It has been a hell of a week, I am now in the thick of grad school applications, we’re nearing end of term which means I have assignments and chapter readings pilling up, and this week was the surprise due date of the Ontario Graduate Scholarship (OGS) for uOttawa. My house literally looked like a bomb went off until Thursday night when I did a whirlwind cleaning spree, because that’s what the cool people do on Halloween right? In amongst this I was also attempting to have some semblance of a life which really meant I got out for two runs this week and had a half hour snuggle with my cat Thursday afternoon. So I was a little busy to say the least.
I honestly didn’t plan for it to turn out this way, I planned on emailing all the professors before the school year even started. I planned on having all the applications done by the end of reading week. I planned on keeping up with my readings every week. And I planned on going out for all sorts of wicked awesome times, because I’m a fourth year and this is supposed to be the time of my life right?
As I lay awake nearly every night begging my mind to just shut off – thinking about what I had to do wasn’t going to get me anywhere – I realized that sometimes even the best laid plans fall apart.
You forget about the little things – like the fact that I would need to mow my lawn and rake the leaves, that laundry would need doing, floors would need mopping, family would need visiting. And it’s easy for me now to get caught up in the trees and forget that I am in a forest. I am very much “future oriented” as my psych textbooks would say. And that’s ok – I have a future that I am trying to plan for. There are more unknowns than knowns and this point, and that’s as good as I can get. And that’s ok.
I am a horrible control freak, a perfectionist always, and somehow also incredibly flakey and easily distracted. And I had to learn to be cool with that. I had to learn to let go of things, and I think it has made me a better person. I learned to let go of the past, because fact is there is nothing I can do about it now.
The second realization I had this week, was that sometimes life is going to hand you an entire bushel of lemons, when even two lemons seems like too much. I’m not going to be cheesy and tell you to make lemonade. That would be too easy. Quite frankly, I’ve never understood the expression. I don’t like lemonade, why would I take something I don’t like and turn it into something else I don’t like? What I realized is that sometimes if you open your eyes, you’ll find a few peaches hidden in that bushel.

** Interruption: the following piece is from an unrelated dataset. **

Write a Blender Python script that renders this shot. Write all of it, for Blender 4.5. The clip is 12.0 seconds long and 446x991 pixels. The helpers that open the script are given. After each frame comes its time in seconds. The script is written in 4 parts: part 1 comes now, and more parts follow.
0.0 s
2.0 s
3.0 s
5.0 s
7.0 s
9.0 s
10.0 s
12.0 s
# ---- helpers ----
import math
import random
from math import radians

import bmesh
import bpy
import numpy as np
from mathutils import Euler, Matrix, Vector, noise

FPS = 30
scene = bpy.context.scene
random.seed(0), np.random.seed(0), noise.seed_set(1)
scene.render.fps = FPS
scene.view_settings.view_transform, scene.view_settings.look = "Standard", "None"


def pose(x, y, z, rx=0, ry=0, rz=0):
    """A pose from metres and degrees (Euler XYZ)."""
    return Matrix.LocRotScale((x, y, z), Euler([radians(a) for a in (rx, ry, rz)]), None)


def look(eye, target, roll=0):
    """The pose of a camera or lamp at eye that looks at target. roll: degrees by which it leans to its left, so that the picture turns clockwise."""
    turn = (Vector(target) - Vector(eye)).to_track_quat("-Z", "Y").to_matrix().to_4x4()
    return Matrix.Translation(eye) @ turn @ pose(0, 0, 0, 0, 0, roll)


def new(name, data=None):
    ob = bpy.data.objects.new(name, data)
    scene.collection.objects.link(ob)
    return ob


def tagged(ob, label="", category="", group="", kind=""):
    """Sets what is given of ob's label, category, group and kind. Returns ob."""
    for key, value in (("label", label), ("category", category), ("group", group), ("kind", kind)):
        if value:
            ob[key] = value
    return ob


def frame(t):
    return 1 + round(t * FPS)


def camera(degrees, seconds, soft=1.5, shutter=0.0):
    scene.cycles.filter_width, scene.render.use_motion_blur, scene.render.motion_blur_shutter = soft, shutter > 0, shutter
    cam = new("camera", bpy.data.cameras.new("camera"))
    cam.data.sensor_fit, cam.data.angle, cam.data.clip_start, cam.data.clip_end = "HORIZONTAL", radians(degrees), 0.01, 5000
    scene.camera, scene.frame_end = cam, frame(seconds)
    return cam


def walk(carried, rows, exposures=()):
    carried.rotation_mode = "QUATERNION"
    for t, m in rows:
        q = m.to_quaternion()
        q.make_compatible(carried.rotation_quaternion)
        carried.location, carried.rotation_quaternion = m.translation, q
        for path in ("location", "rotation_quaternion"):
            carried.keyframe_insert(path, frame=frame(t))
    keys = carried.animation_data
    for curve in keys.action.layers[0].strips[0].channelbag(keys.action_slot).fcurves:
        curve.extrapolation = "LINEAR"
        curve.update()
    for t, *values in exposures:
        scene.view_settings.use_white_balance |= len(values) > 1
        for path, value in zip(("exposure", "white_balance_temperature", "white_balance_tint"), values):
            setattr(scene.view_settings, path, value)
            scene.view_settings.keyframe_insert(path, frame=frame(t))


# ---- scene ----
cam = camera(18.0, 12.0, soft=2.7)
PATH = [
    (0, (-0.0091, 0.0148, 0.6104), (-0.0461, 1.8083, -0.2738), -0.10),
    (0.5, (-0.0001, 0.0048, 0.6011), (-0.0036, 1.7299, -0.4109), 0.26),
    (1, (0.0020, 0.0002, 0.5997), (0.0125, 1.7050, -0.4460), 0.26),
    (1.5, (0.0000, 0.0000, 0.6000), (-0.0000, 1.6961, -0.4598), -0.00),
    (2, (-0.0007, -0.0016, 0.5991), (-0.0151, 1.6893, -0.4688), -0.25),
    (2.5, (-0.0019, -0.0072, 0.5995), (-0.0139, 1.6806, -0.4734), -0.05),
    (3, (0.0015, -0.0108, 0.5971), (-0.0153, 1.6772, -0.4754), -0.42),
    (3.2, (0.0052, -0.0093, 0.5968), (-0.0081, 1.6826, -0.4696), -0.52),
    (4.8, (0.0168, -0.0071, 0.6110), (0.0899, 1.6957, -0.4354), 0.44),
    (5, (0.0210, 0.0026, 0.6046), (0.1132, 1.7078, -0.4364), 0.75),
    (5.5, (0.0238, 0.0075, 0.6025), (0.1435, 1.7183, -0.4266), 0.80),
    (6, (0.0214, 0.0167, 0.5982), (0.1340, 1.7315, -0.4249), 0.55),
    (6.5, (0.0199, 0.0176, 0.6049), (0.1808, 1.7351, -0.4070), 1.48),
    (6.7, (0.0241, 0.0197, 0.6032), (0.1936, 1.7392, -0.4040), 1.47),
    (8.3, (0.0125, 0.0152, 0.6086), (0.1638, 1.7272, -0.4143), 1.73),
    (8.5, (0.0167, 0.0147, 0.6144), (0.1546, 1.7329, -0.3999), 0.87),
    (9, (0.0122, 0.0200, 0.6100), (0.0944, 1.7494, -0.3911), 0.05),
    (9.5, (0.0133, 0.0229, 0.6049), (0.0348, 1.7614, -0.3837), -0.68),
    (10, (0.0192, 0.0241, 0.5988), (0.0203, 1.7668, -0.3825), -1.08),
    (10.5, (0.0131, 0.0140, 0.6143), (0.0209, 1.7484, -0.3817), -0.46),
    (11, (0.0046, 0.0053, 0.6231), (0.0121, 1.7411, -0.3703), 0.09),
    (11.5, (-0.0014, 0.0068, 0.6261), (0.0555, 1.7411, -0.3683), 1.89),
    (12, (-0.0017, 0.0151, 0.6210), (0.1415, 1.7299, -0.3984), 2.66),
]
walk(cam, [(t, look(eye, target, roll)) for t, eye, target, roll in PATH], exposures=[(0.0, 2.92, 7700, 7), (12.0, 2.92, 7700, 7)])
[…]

Like the man on the bus when I was coming home Wednesday night. In typical 95 fashion, the bus was packed, at Mackenzie King Station a middle-aged man got on the bus, and I watched him in amazement as the entire way to Barrhaven he insisted that others got to sit down first. See as a girl I have it sort of easy – no guy really wants to be “that guy” where a seat opens up and he leaves the girl standing. It’s one of the few times I will admit that being the so called “weaker/more vulnerable” sex comes in handy. This man not only insisted on the girl/woman taking the seat when one opened up in front of him, I watched in amazement, as he stood in the middle of the bus, and a seat opened up in front of him, he had a guy further up help him draw the attention of an older woman closer to the front who had just got on, so that she could sit. Not just like in a near vicinity, but if he could see someone standing that he thought needed to sit, he would make sure they got to sit. You don’t see that kind of gentlemanly behaviour anymore.
Sometimes people just make me smile.
And sometimes, on a bad day all you need is a cat. Like Thursday
Yes, I realize that my crazy cat lady is showing, but science backs me up – cat’s purring is good for your heart. Fortunately my cat just likes to purr. I am not even exaggerating when I say that she has walked up to me purring, knowing that I will be unable to resist her cuteness and will oblige her request.

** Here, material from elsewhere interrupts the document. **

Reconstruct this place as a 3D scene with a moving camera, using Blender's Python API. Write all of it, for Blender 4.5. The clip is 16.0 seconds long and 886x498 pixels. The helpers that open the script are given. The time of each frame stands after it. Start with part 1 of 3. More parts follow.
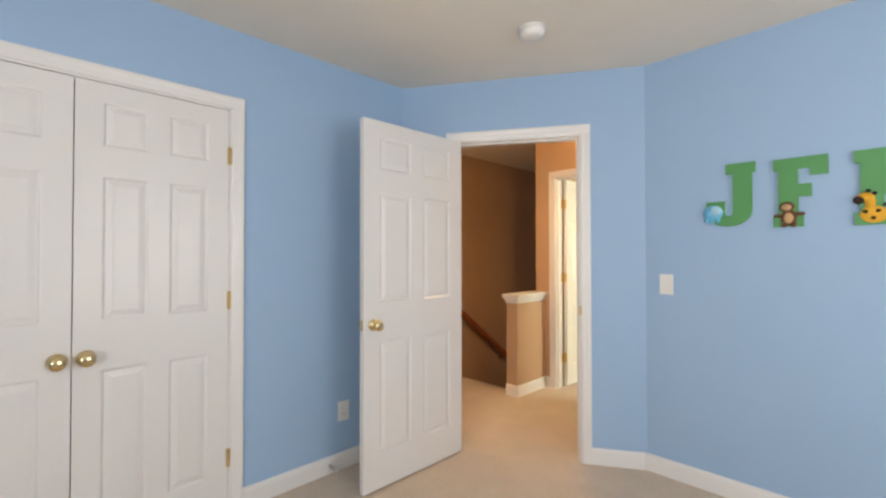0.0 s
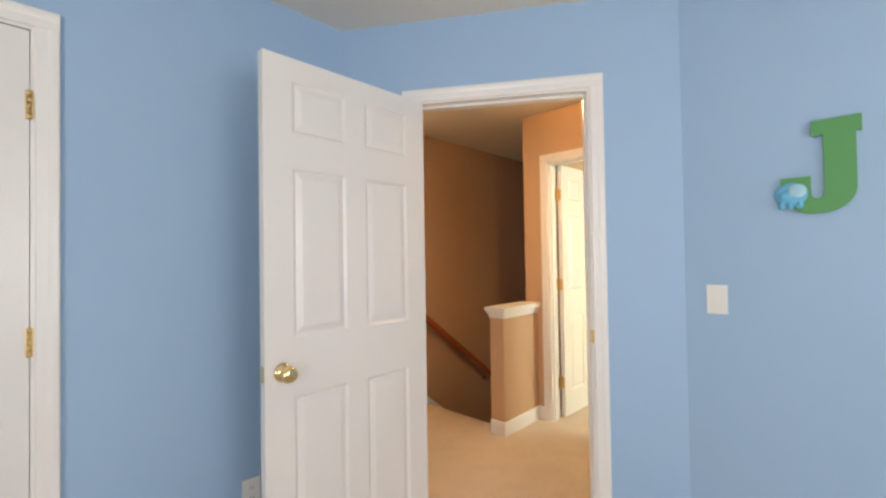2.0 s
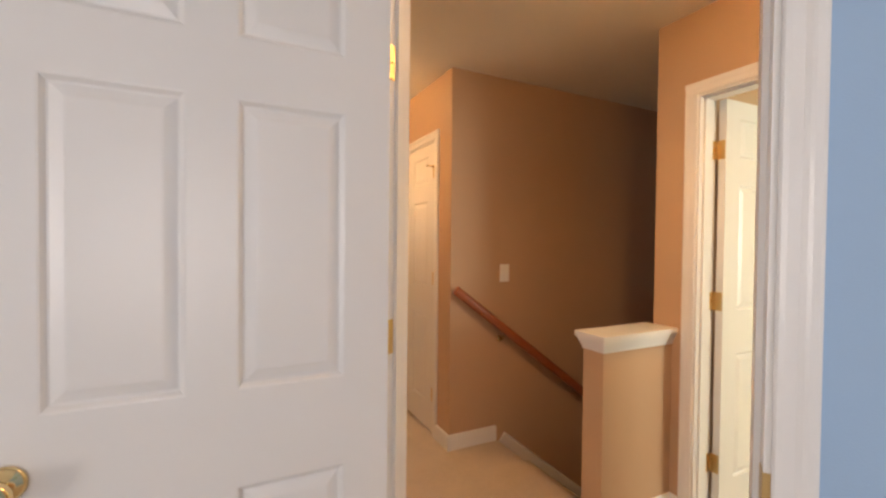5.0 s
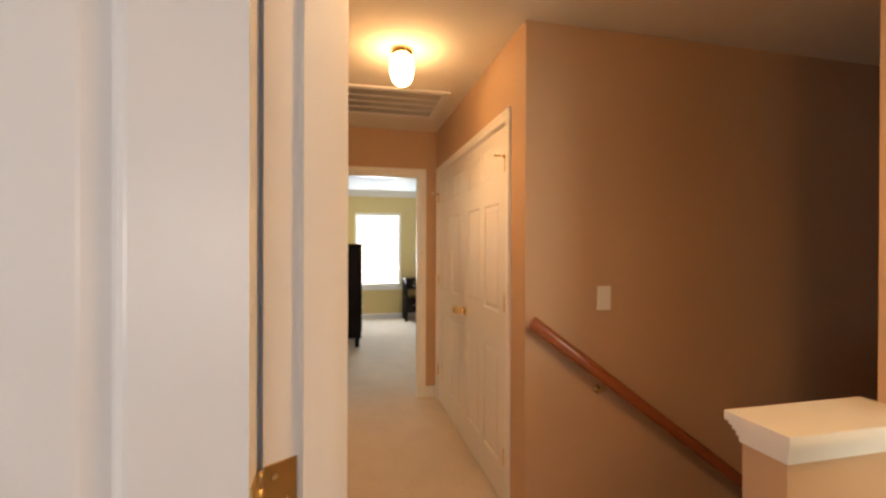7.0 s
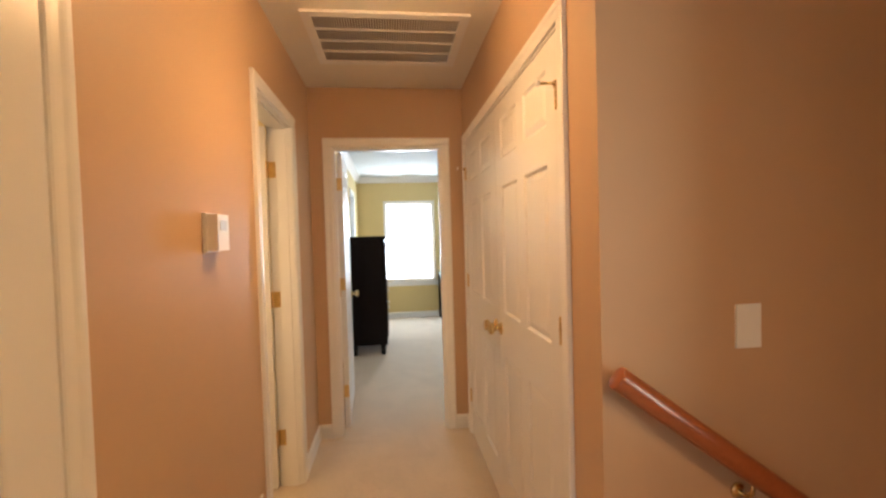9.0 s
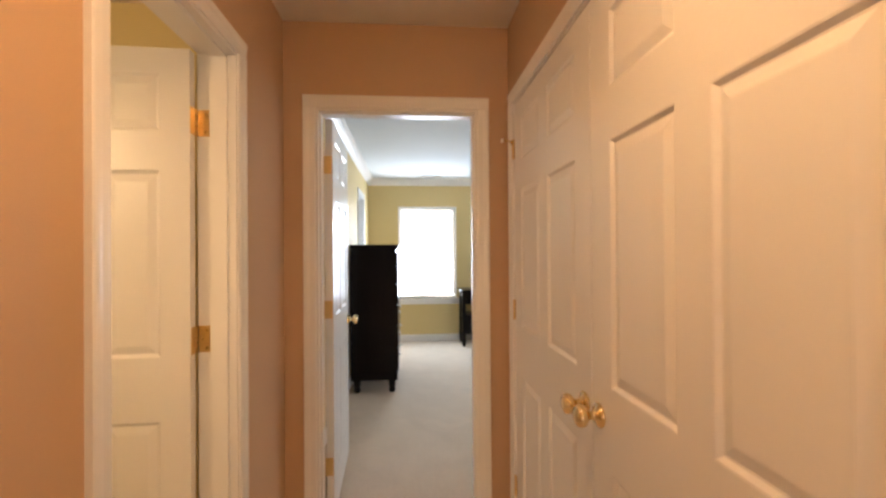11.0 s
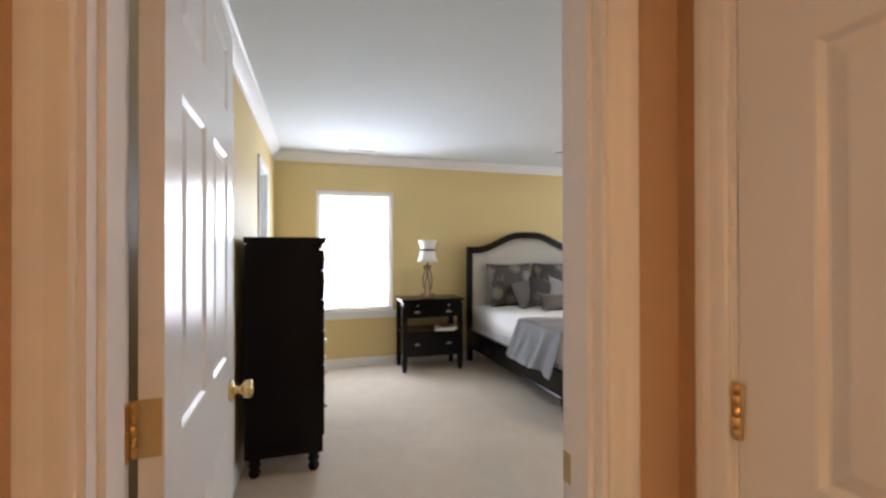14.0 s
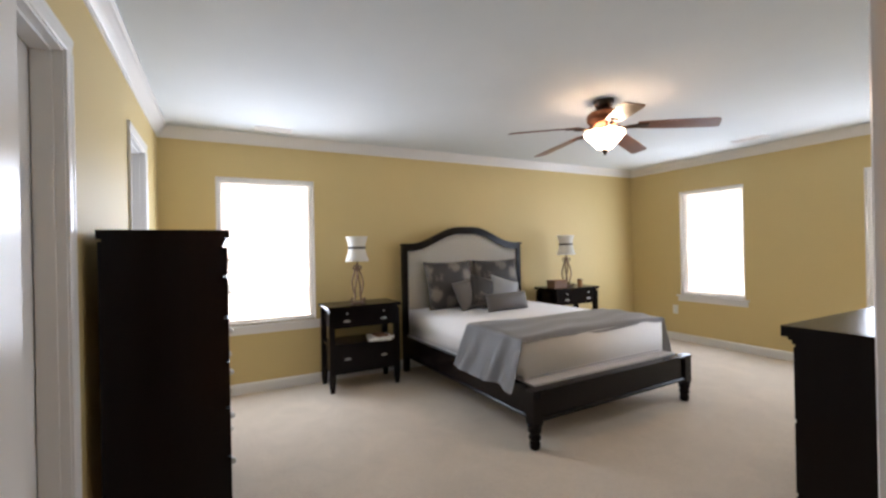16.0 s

If you don’t have a cat this video would work too:
And I will have you know, I didn’t just pick the first video that popped up on the search, I selflessly watched endless videos, Kira helped, she only hissed once. Also, I somehow ended up watching a video on why cats purr – turns out it helps build bone density, which is why scientists think cats heal faster than dogs (and apparently have a 90% survival rate when falling from 2 floor windows) and apparently NASA is thinking about using cats to help astronauts, since after all that time in space doing cool space things their bone density sucks. So there’s your random Cat Lady Facts of the day,
My life is only going to get busier for the next six weeks. I am going to have to be the picture of productivity. Which if you’ve read my past posts may be difficult, and is likely to result in an excessive amount of baked goods. I’m working on a plan, which I will probably throw out at the end of the day and just do what I can. At the end of all of this I am going into a mini-coma, might take myself on a mini-holiday, have a mini-drink, eat some mini-cupcakes?
Can you say “The countdown is on”?
How do you deal with multiple competing deadlines? Am I the only one with stress quirks?